───── SOURCE MATERIAL ─────

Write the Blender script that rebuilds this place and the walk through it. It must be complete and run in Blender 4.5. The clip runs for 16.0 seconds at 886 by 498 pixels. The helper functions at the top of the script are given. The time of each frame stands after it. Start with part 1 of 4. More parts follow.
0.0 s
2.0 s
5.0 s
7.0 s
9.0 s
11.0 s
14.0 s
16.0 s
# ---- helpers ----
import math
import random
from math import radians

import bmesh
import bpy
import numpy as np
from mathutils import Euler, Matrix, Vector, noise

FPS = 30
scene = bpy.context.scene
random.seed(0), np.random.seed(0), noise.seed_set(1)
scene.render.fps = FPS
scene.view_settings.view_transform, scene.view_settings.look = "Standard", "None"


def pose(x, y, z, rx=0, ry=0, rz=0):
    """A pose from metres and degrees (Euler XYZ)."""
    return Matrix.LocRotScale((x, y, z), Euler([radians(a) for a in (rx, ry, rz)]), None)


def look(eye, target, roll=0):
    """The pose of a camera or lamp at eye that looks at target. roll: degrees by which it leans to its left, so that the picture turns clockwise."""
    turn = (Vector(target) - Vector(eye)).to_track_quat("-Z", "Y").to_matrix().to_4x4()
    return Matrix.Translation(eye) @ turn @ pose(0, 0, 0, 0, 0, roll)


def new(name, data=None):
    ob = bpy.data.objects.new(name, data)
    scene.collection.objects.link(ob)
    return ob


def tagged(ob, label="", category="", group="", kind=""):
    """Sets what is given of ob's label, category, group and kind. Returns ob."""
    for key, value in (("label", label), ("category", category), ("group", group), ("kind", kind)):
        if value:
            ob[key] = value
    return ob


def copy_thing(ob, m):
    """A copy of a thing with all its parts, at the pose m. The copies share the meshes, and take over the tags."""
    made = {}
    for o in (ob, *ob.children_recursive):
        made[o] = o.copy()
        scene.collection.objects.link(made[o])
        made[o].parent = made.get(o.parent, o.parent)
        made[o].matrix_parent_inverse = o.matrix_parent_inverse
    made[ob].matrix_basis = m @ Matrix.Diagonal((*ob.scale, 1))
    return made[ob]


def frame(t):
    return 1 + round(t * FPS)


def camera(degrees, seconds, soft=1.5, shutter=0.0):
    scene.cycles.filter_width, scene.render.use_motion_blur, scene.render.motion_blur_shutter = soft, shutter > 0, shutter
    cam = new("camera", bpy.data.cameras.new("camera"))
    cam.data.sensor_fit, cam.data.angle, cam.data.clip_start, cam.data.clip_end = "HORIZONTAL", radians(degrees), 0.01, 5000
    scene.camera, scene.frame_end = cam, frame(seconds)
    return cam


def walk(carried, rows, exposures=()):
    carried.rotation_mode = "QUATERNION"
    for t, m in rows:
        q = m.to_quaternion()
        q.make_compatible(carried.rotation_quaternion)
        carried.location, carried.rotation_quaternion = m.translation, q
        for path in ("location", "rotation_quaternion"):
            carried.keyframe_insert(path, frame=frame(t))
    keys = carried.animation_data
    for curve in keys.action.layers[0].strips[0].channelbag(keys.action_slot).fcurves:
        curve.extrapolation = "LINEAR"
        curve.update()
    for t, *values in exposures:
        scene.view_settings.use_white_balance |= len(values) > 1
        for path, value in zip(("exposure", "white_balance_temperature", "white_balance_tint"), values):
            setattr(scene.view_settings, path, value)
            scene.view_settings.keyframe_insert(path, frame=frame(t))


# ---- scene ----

─────

#### WHAT THE TASK ASKS
Take every line that includes the string "walk" and copy it.

#### OUTPUT FOR THIS EXERCISE
Write the Blender script that rebuilds this place and the walk through it. It must be complete and run in Blender 4.5. The clip runs for 16.0 seconds at 886 by 498 pixels. The helper functions at the top of the script are given. The time of each frame stands after it. Start with part 1 of 4. More parts follow.
def walk(carried, rows, exposures=()):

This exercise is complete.